The following year presented different opportunities that I was all too eager to take. As I said, Patti Smith isn’t the only reason I won’t be out at midnight this year. You see, the last one provides competition in quantities too large to contest. I was dating someone I was in love with, I had picked the party theme for the bar, and I was wearing a gold leotard. When we shouted ONE and the balloons were falling to the floor around us, I wasn’t standing around waiting for everyone to finish making out. My cheeks were flushed with champagne and the only New Year’s kiss I clearly remember. For the first time in my life, this holiday was exactly as I’d imagined it should be. Every ideal I’d created and every bar I’d set had been exceeded. Auld Lang Syne turned to dance music and I turned to my love and my best friends to finish out the night in bliss and all our best moves.

My brain resists wrapping itself around the stone cold fact that it’s been a year. Memories can feel like strange warps in time where yesterday and eternity are the same length. But I cannot argue with the calendar. I started wondering months ago what my New Year’s might look like this time around the sun. Again with the societal pressure. However, the closer it got, the less I gave a shit. And as even more days washed away, I made the intentional choice to stay in. I felt too much pressure without any obvious reasons to make an effort to celebrate in any traditional or expected ways. New Year’s Eve is a lot of hype that I can’t meet with any excitement this year and, contrary to previous experiences, this does not carry with it any sadness or loneliness. I’ve made the choice to not be out in a bar I picked by flipping a coin or at a party I went to out of obligation, and I feel even happier about this than I thought I would. I would rather be in when the clock strikes 12 contemplating the significance I still feel when the year changes than out pretending to be glad that I am.

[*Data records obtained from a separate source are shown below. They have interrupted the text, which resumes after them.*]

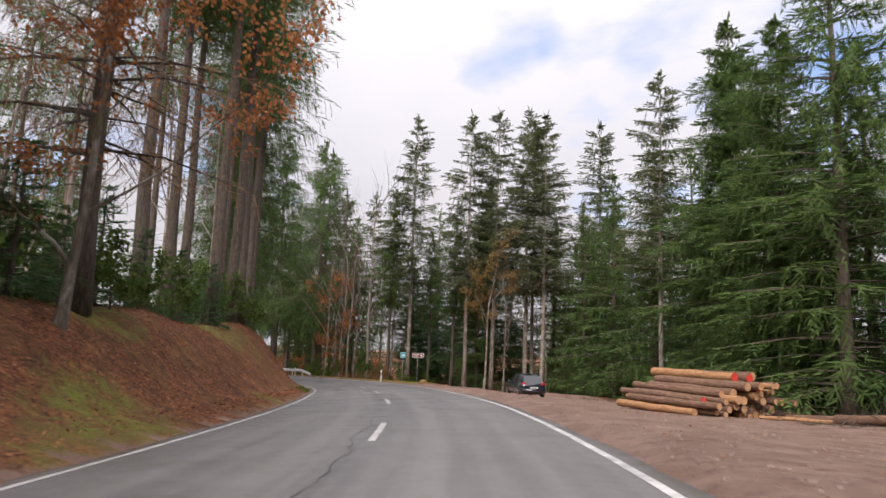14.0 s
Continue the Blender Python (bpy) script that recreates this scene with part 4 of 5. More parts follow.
# ---- things beside the road ----
WHITE_POST = plain("white plastic", (0.72, 0.72, 0.69), 0.45, grain=0.10, scale=6.0)
BLACK_BAND = plain("black plastic", (0.02, 0.02, 0.022), 0.5)
REFLECTOR = plain("reflector", (0.75, 0.76, 0.78), 0.2, 0.3, grain=0.05)
STEEL = plain("galvanised steel", (0.66, 0.66, 0.65), 0.5, 0.45, grain=0.12)
POLE = plain("weathered zinc pole", (0.30, 0.30, 0.29), 0.6, 0.3, grain=0.2)
PANEL_WHITE = plain("pale sign sheet", (0.68, 0.69, 0.68), 0.4, grain=0.08)
TEAL = plain("teal sign sheet", (0.05, 0.36, 0.36), 0.4, grain=0.08)
BROWN_SIGN = plain("brown sign sheet", (0.22, 0.075, 0.055), 0.4, grain=0.1)
PALE_BLUE = plain("pale blue sign print", (0.35, 0.62, 0.66), 0.4, grain=0.05)


def post_ring(w, d, z, tilt=0.0):
    """Outline of a marker post: flat towards the road, rounded behind."""
    pts = [(-w, -d * 0.55), (-w * 0.8, -d * 0.95), (w * 0.8, -d * 0.95), (w, -d * 0.55), (w * 0.72, d * 0.6), (w * 0.3, d), (-w * 0.3, d), (-w * 0.72, d * 0.6)]
    return [(x, y, z + tilt * x) for x, y in pts]


def lofted(rings, cap=True):
    m, n = Mesh(), len(rings[0])
    f = [(i * n + j, i * n + (j + 1) % n, (i + 1) * n + (j + 1) % n, (i + 1) * n + j) for i in range(len(rings) - 1) for j in range(n)]
    if cap:
        f += [tuple(range(n))[::-1], tuple((len(rings) - 1) * n + j for j in range(n))]
    m.add([p for r in rings for p in r], f)
    return m


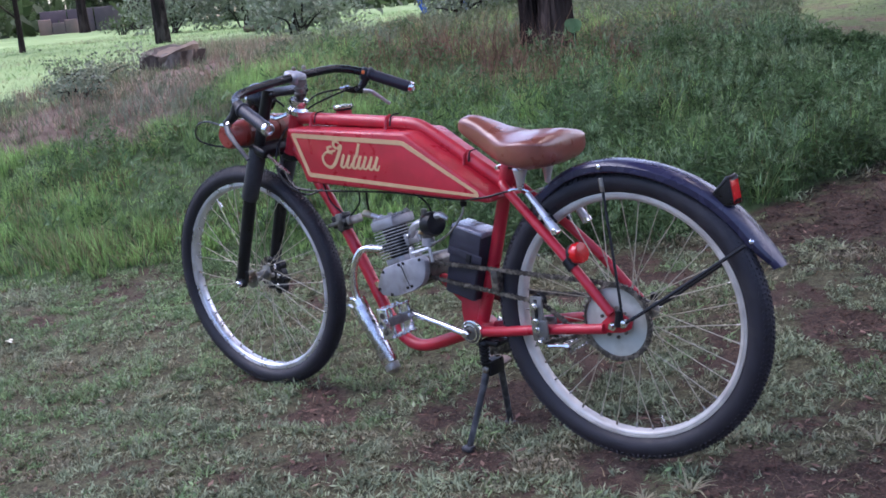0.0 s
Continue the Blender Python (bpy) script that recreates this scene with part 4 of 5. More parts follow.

Maggie Nelson writes, “Loneliness is solitude with a problem.” This year, I’m choosing solitude with gladness and it’s no problem at all. On Friday I’ll echo the wisdom of Beverly Smith in the ways I spend my time. I am a sucker for symbolism, after all. But on Thursday night, while I may brave the crowds for a drink or two with friends, I’ll drive back sober and well before midnight to the place I’m dogsitting. I’ll settle in with two sweet creatures on the couch. Maybe I’ll watch Netflix and pay no mind to the time. Maybe I’ll sit in silence and welcome a new year which will ultimately decide how I spend December 31st, 2016. Without question I’ll still be wondering just how much of a dork it would make me to send out Dick (Clark) pics at midnight. I know this. On New Year’s Eve and on every day of this untarnished year, the best choices I will make will be the ones I know are healthiest for me; the ones I feel solid in. And that will begin on 12/31/15 with silencing society’s call to do something I just can’t bring myself to have an interest in this year. But whatever I’m doing, I know where I’ll be, and where I won’t be. And that is at a bar avoiding the gazes of seemingly sad strangers who hope they might ever-so-briefly quell their own loneliness with my lips. Thanks but no thanks. I am steadfast in my solitude and that is where I want to begin this year.